Introduction
The reason for writing this post was a recent case from one of our customers, who ran into an issue when their SAN switch failed. The problem was that their VMs were generating an enormous amount of errors that were caused by the switching of active paths at the time of failover.
Problem
A typical fault-tolerant scenario consists of one or more server HBAs connected to one/several processor(s) as well as an active path used by the server, that can be found in the properties of the LUN. The failover path occurs when the LUN is changed from one path to another in situations when a SAN component, which is a part of the path, fails.
In the process of failover (the scenario that can be simulated by pulling out the cable), there is a big chance of the data I/O coming to a halt for 30-60 seconds to determine if the link is available. If you try to access the data/VM or its adapter, the operation will stall until the failover process is completed.
If a disaster caused multiple issues in the LUN path links, and all connections to the drive were lost, the failover process will result in a failure and multiple I/O errors in multiple iSCSI disks.

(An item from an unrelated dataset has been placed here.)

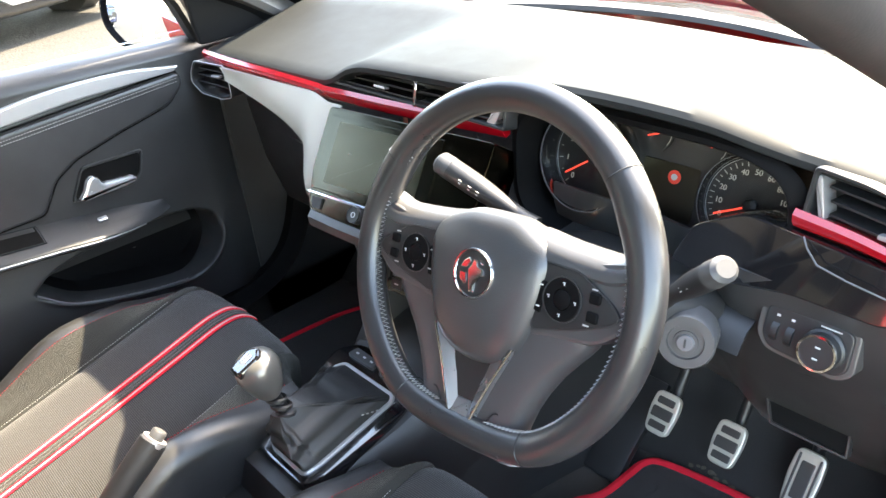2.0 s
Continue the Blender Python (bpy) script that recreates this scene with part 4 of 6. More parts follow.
# satin silver panel on the passenger's side, its vent and the lower dash
PANEL_TOP = [(-0.60, 0.905), (-0.5, 0.908), (-0.3, 0.912), (-0.2, 0.915), (-0.150, 0.918)]
PANEL_LOW = [(-0.60, 0.878), (-0.56, 0.868), (-0.5, 0.858), (-0.40, 0.842), (-0.32, 0.825), (-0.26, 0.80), (-0.22, 0.778), (-0.185, 0.768), (-0.150, 0.765)]
PANEL_OUT = [(-0.60, 0.232), (-0.45, 0.222), (-0.32, 0.205), (-0.24, 0.186), (-0.19, 0.165), (-0.150, 0.148)]


def silver_panel():
    rows = []
    for x in spread(-0.572, -0.148, 40):
        zt, zl = curve_table(PANEL_TOP, x), curve_table(PANEL_LOW, x)
        k = smoothstep((x + 0.27) / 0.11)
        row = []
        for t in spread(0, 1, 12):
            z = zt + (zl - zt) * t
            y = 0.224 * (1 - k) + 0.200 * k - (0.224 - curve_table(PANEL_OUT, x)) * math.sin(math.pi * min(1, t * 1.1) * 0.8) * (1 - k) - k * (0.918 - z) * 0.60
            y += 0.05 * smoothstep((t - 0.75) / 0.25) * (1 - k * 0.6)
            row.append((x, y, z))
        rows.append(row)
    return skin(rows, thick=-0.004)


part("silver_panel", silver_panel(), PANEL, dash, "satin silver panel that sweeps into the screen")
rows = []
for x in spread(-0.128, 0.10, 20):
    u = (x + 0.128) / 0.228
    rows.append([mscr @ Vector((x + 0.142, -0.098 - 0.004 * math.sin(math.pi * u) + d, h)) for d, h in ((0.006, 0.006), (-0.004, 0.008), (-0.014, 0.0), (-0.018, -0.03))])
part("lower_trim", skin(rows, thick=-0.003), TRIM, dash, "dark trim under the screen")
ml = up_face(-0.615, 0.228, 0.876, 4, 12)
vent(dash, [(-0.050, 0.030), (0.040, 0.028), (0.046, 0.0), (0.050, -0.034), (0.020, -0.040), (-0.040, -0.034), (-0.066, -0.014), (-0.064, 0.005)], ml, [(-0.045, 0.034, 0.016, 0.012), (-0.05, 0.038, 0.003, -0.003), (-0.05, 0.04, -0.010, -0.018)], 0.002, (0.01, 0.004))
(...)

The scenario mentioned above can be overcome by avoiding any possible disruptions during the path failover (single points of failure), countless backups, snapshots, as well as increasing the Standard Disk Timeout values on the guest operating systems.
Solution
After backing up the registry and using the method of increasing the TimeOutValue parameter described below, it will be possible to eliminate any disruptions during the path of failover.
So, what you will need to do is:
- Right click on Start and select Run command.
- Type regedit.exe, and click OK.
- In the left-panel tree go to HKEY_LOCAL_MACHINE -> System -> CurrentControlSet -> Services -> disk.
- Double-click TimeOutValue parameter and set the value data to 0x3c (hexadecimal) or 60 (decimal) and apply with OK.
- Reboot the guest OS for the change to take effect.
Conclusion
After making this change, Windows will wait for 60 seconds to complete delayed disk operations before generating errors.